--- start ---
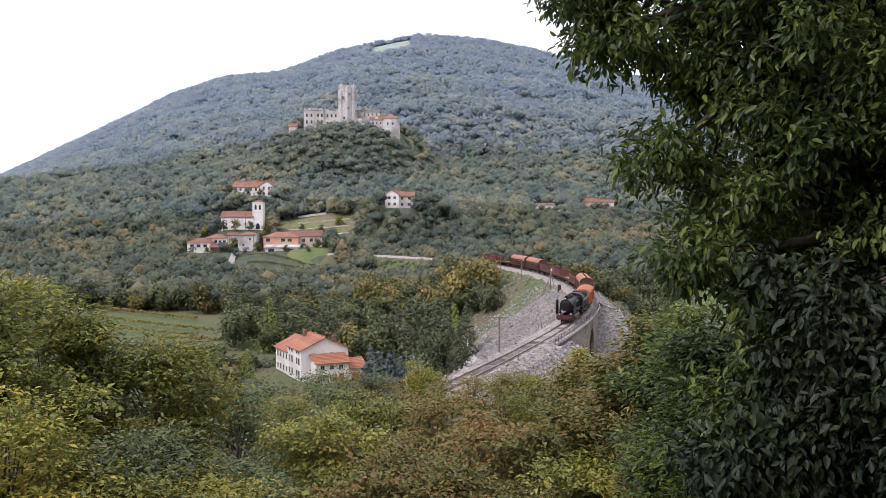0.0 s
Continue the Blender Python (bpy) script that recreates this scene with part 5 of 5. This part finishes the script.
    part("roof", rod(bmesh.new(), (0, 0, 11.3), (0, 0, 14.0), 5.5, 0.3, 20), M_TILE_FADED, b)
    for a in (-1.95, -1.35):
        part("window", boxes((5.2 * math.cos(a) - 0.4, 5.2 * math.cos(a) + 0.4, 5.2 * math.sin(a) - 0.3, 5.2 * math.sin(a) + 0.3, 7.0, 8.6)), M_GLASS_AND_HOLE, b)
    # broken walls between the keep and the wing
    ruin = empty("ruined_inner_wall", pose(-53.5, 592, 66), "broken stepped grey stone wall between keep and wing", "castle")
    for i, (x, hh) in enumerate(((0, 9.6), (2.1, 7.2), (4.0, 5.4), (6.0, 6.8), (8.3, 9.2), (10.4, 11.0))):
        part("wall_stretch", boxes((x, x + 2.2, 0.1 * i, 1.4 + 0.1 * i, -6, hh), bevel=0.2), M_OLDSTONE, ruin)
    w = empty("castle_lodge", pose(-70.4, 586, 67.0, 0, 0, 90), "small lodge with orange roof below the keep", "house")
    house("", "", None, 7, 8, 3.4, 1.8, M_OLDSTONE, M_TILE_FADED, parent=w, hip=True)
    w = empty("castle_lodge", pose(-92.4, 592, 68.5, 0, 0, 90), "small lodge with orange roof on the wooded hill", "house")
    house("", "", None, 6, 5, 3.0, 1.8, M_OLDSTONE, M_TILE_FADED, parent=w)


build_valley_house()
build_village()
build_castle()

# ---------------------------------------------------------------- bridge, poles and lineside things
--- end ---
Task instructions:
Everything from the line with "Continue the Blender" through the last line of the material above should be echoed exactly, and nothing else.

Answer in full:
Continue the Blender Python (bpy) script that recreates this scene with part 5 of 5. This part finishes the script.
    part("roof", rod(bmesh.new(), (0, 0, 11.3), (0, 0, 14.0), 5.5, 0.3, 20), M_TILE_FADED, b)
    for a in (-1.95, -1.35):
        part("window", boxes((5.2 * math.cos(a) - 0.4, 5.2 * math.cos(a) + 0.4, 5.2 * math.sin(a) - 0.3, 5.2 * math.sin(a) + 0.3, 7.0, 8.6)), M_GLASS_AND_HOLE, b)
    # broken walls between the keep and the wing
    ruin = empty("ruined_inner_wall", pose(-53.5, 592, 66), "broken stepped grey stone wall between keep and wing", "castle")
    for i, (x, hh) in enumerate(((0, 9.6), (2.1, 7.2), (4.0, 5.4), (6.0, 6.8), (8.3, 9.2), (10.4, 11.0))):
        part("wall_stretch", boxes((x, x + 2.2, 0.1 * i, 1.4 + 0.1 * i, -6, hh), bevel=0.2), M_OLDSTONE, ruin)
    w = empty("castle_lodge", pose(-70.4, 586, 67.0, 0, 0, 90), "small lodge with orange roof below the keep", "house")
    house("", "", None, 7, 8, 3.4, 1.8, M_OLDSTONE, M_TILE_FADED, parent=w, hip=True)
    w = empty("castle_lodge", pose(-92.4, 592, 68.5, 0, 0, 90), "small lodge with orange roof on the wooded hill", "house")
    house("", "", None, 6, 5, 3.0, 1.8, M_OLDSTONE, M_TILE_FADED, parent=w)


build_valley_house()
build_village()
build_castle()

# ---------------------------------------------------------------- bridge, poles and lineside things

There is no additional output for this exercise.